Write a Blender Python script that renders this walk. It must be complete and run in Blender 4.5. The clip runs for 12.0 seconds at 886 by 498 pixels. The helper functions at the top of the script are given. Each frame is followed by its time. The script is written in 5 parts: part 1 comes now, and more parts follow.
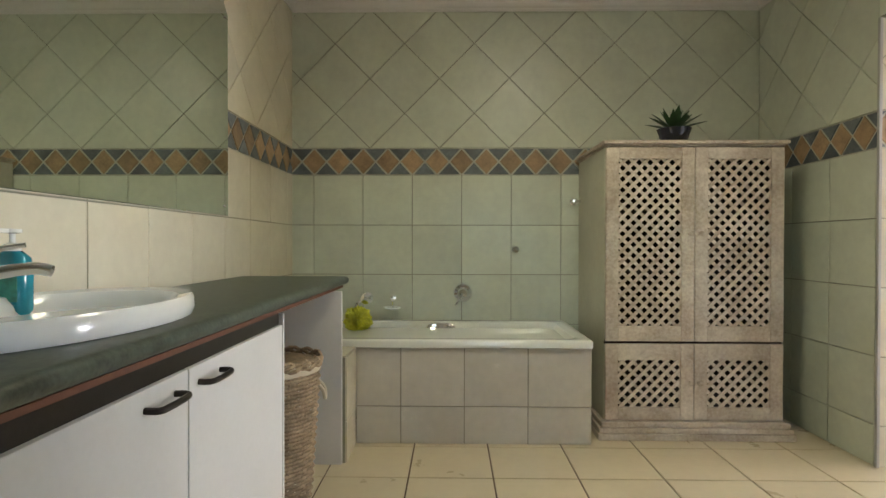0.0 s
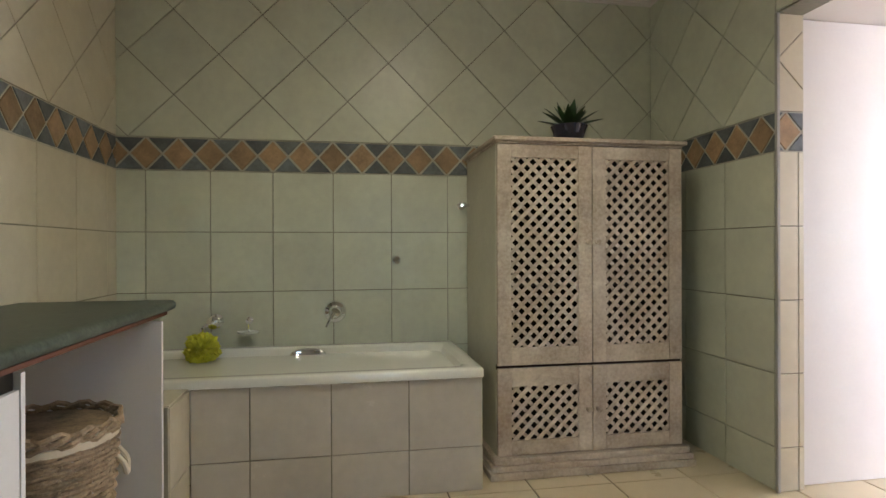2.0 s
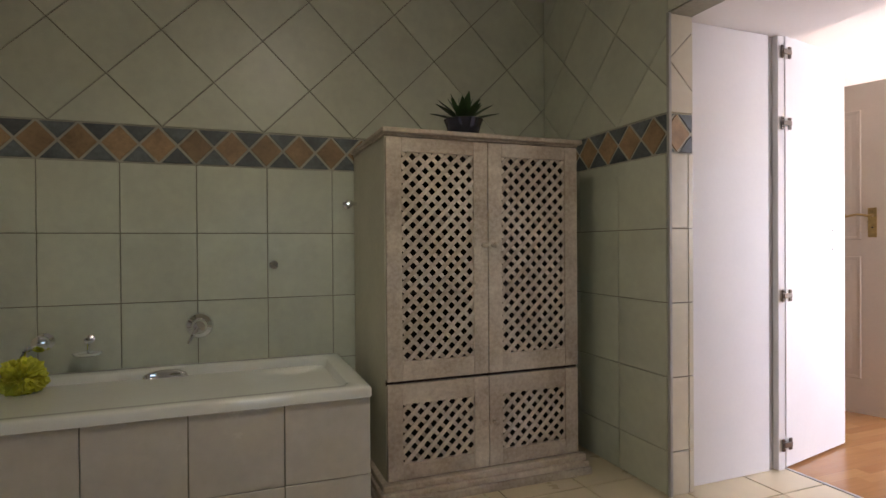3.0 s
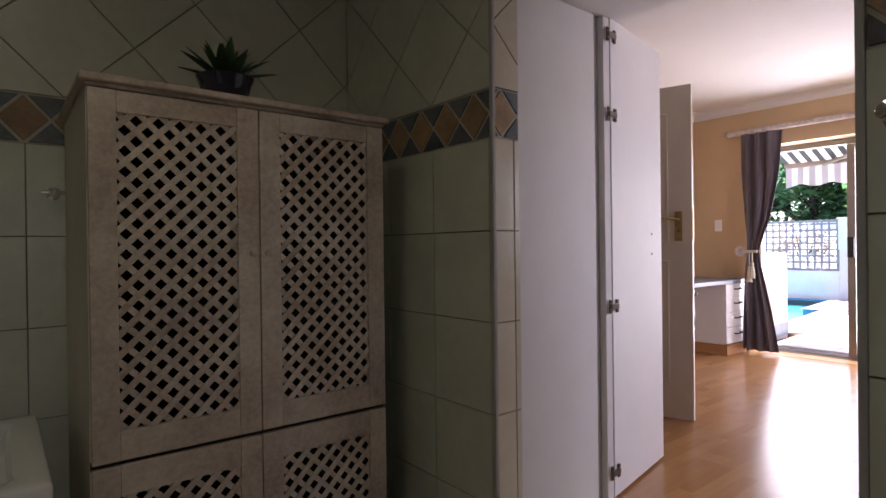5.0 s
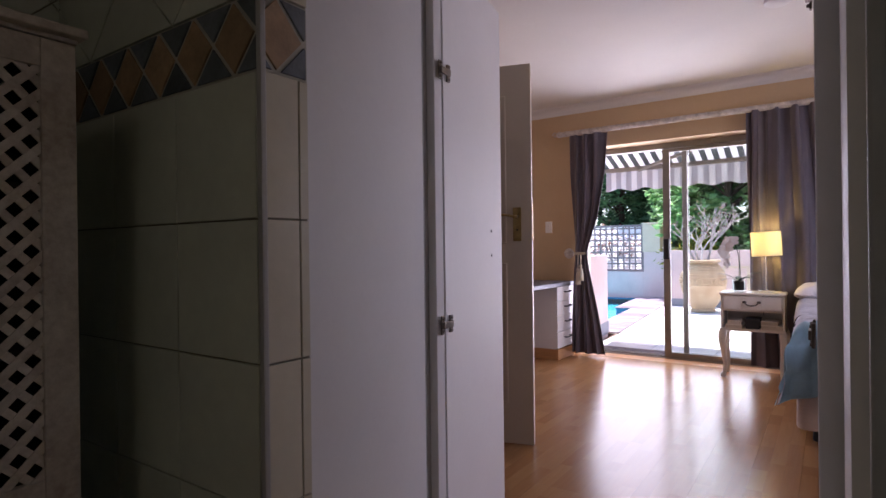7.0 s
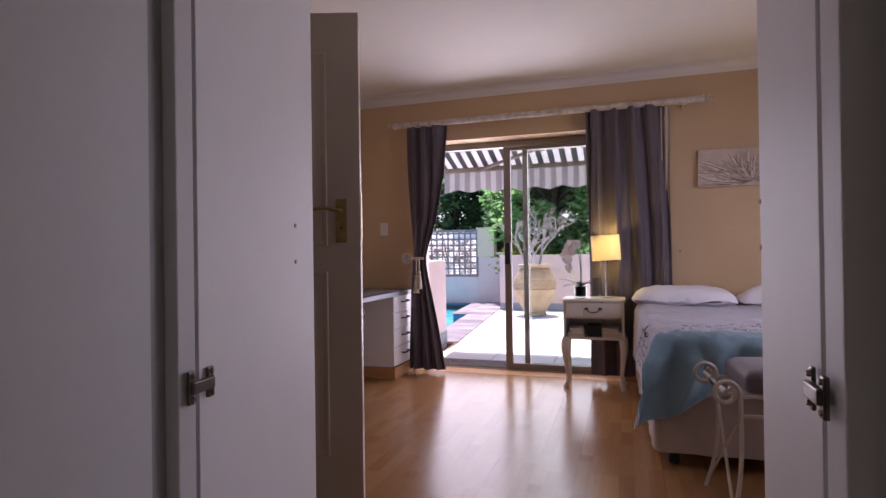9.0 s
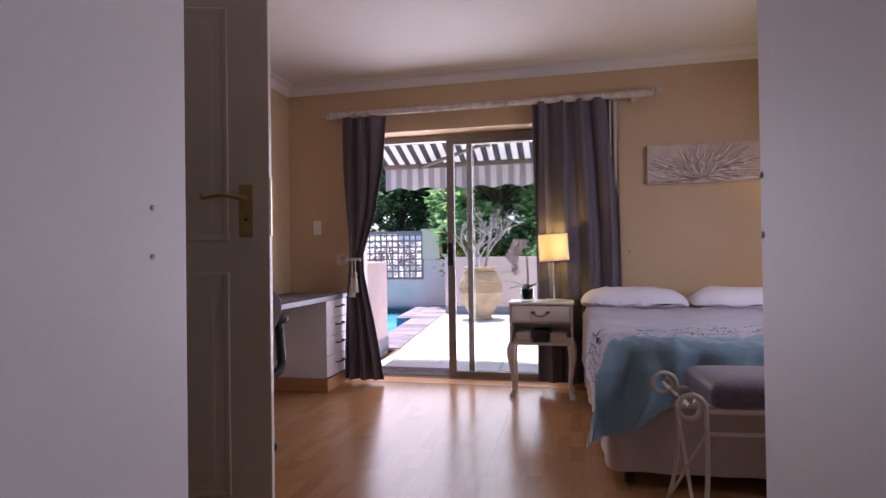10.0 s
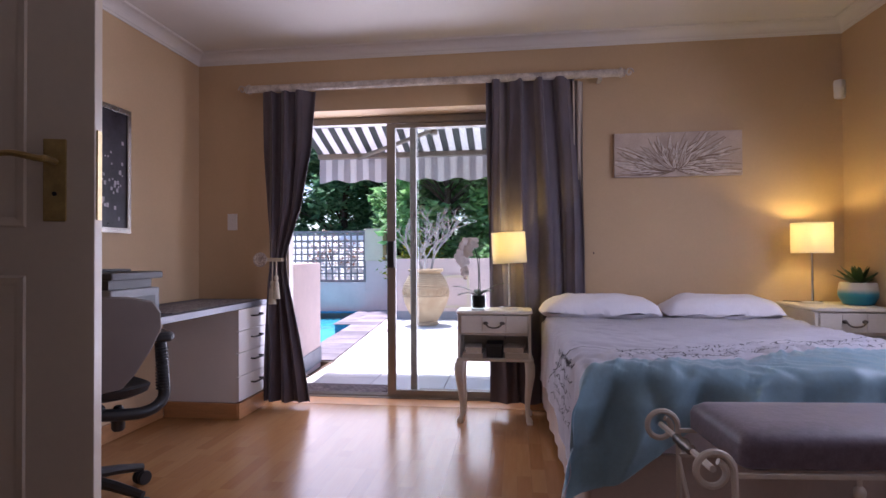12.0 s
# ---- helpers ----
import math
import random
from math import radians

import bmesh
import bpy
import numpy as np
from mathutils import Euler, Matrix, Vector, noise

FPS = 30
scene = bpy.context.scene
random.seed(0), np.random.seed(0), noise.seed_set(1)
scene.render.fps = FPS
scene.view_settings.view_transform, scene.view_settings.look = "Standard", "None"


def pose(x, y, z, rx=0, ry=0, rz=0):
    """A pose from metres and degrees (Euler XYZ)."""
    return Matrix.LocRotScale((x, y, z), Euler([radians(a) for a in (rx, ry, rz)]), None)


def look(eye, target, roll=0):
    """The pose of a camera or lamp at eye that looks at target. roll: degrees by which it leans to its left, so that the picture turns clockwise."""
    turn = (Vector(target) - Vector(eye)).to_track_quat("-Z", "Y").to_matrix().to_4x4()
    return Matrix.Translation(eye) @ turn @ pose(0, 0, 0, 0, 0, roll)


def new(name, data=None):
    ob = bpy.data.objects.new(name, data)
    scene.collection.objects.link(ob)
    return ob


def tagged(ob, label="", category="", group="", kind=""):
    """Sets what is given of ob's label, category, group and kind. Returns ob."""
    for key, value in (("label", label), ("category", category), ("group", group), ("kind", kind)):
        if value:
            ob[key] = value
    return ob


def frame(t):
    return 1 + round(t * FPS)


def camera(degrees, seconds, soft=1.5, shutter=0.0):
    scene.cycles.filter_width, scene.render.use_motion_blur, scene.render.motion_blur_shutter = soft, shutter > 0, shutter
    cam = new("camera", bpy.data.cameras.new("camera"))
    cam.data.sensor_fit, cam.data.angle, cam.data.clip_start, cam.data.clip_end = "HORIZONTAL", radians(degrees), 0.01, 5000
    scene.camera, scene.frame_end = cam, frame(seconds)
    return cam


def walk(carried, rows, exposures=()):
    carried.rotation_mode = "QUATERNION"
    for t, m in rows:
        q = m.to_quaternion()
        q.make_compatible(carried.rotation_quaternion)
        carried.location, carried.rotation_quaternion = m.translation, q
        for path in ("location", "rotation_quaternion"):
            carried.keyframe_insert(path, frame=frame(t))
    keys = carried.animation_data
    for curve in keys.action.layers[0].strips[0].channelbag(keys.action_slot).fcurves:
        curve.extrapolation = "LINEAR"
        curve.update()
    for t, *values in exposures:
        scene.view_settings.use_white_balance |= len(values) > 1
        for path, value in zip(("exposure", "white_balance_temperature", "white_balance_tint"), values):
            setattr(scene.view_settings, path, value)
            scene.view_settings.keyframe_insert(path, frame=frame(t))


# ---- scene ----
****************************************
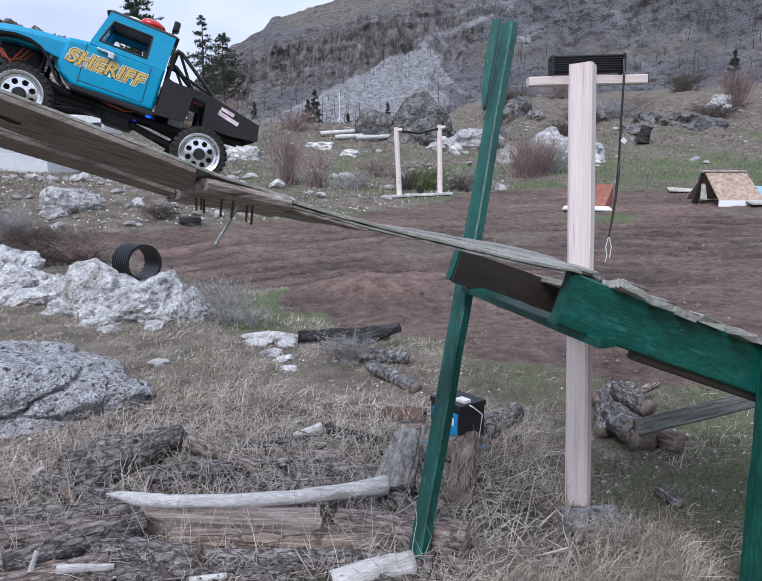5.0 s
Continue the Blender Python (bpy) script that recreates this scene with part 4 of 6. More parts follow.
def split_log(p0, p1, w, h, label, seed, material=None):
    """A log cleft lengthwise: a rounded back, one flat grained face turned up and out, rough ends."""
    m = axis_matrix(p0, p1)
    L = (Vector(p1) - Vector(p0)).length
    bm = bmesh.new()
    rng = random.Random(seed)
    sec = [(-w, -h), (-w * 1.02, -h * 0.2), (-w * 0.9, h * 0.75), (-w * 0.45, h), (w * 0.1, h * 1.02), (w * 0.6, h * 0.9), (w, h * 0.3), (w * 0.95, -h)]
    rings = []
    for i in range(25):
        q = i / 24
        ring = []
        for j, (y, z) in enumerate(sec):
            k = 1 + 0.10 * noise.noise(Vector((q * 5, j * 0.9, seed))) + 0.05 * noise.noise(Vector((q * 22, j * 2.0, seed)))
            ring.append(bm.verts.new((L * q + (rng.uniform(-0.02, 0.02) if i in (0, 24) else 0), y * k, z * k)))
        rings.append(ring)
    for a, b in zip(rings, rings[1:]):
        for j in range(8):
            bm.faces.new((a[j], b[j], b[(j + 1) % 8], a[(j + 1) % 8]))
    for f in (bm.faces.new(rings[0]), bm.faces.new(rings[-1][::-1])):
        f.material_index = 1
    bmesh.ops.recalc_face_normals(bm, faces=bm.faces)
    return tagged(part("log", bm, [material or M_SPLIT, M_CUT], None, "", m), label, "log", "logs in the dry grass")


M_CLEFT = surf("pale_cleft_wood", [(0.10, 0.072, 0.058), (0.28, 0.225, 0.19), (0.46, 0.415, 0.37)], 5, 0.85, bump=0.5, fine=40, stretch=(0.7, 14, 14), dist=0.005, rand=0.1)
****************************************
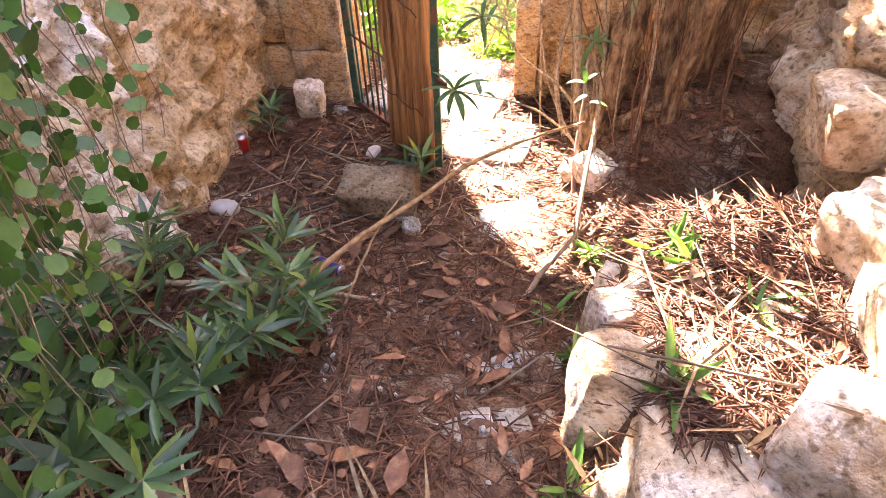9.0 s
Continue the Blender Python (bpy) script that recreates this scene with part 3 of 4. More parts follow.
****************************************
Requirements:
Quote the lines that begin at the line containing "scene = bpy.context.scene" and end at the line containing "scene.collection.objects.link(ob)", keeping both of those lines.

Answer to the exercise:
scene = bpy.context.scene
random.seed(0), np.random.seed(0), noise.seed_set(1)
scene.render.fps = FPS
scene.view_settings.view_transform, scene.view_settings.look = "Standard", "None"


def pose(x, y, z, rx=0, ry=0, rz=0):
    """A pose from metres and degrees (Euler XYZ)."""
    return Matrix.LocRotScale((x, y, z), Euler([radians(a) for a in (rx, ry, rz)]), None)


def look(eye, target, roll=0):
    """The pose of a camera or lamp at eye that looks at target. roll: degrees by which it leans to its left, so that the picture turns clockwise."""
    turn = (Vector(target) - Vector(eye)).to_track_quat("-Z", "Y").to_matrix().to_4x4()
    return Matrix.Translation(eye) @ turn @ pose(0, 0, 0, 0, 0, roll)


def new(name, data=None):
    ob = bpy.data.objects.new(name, data)
    scene.collection.objects.link(ob)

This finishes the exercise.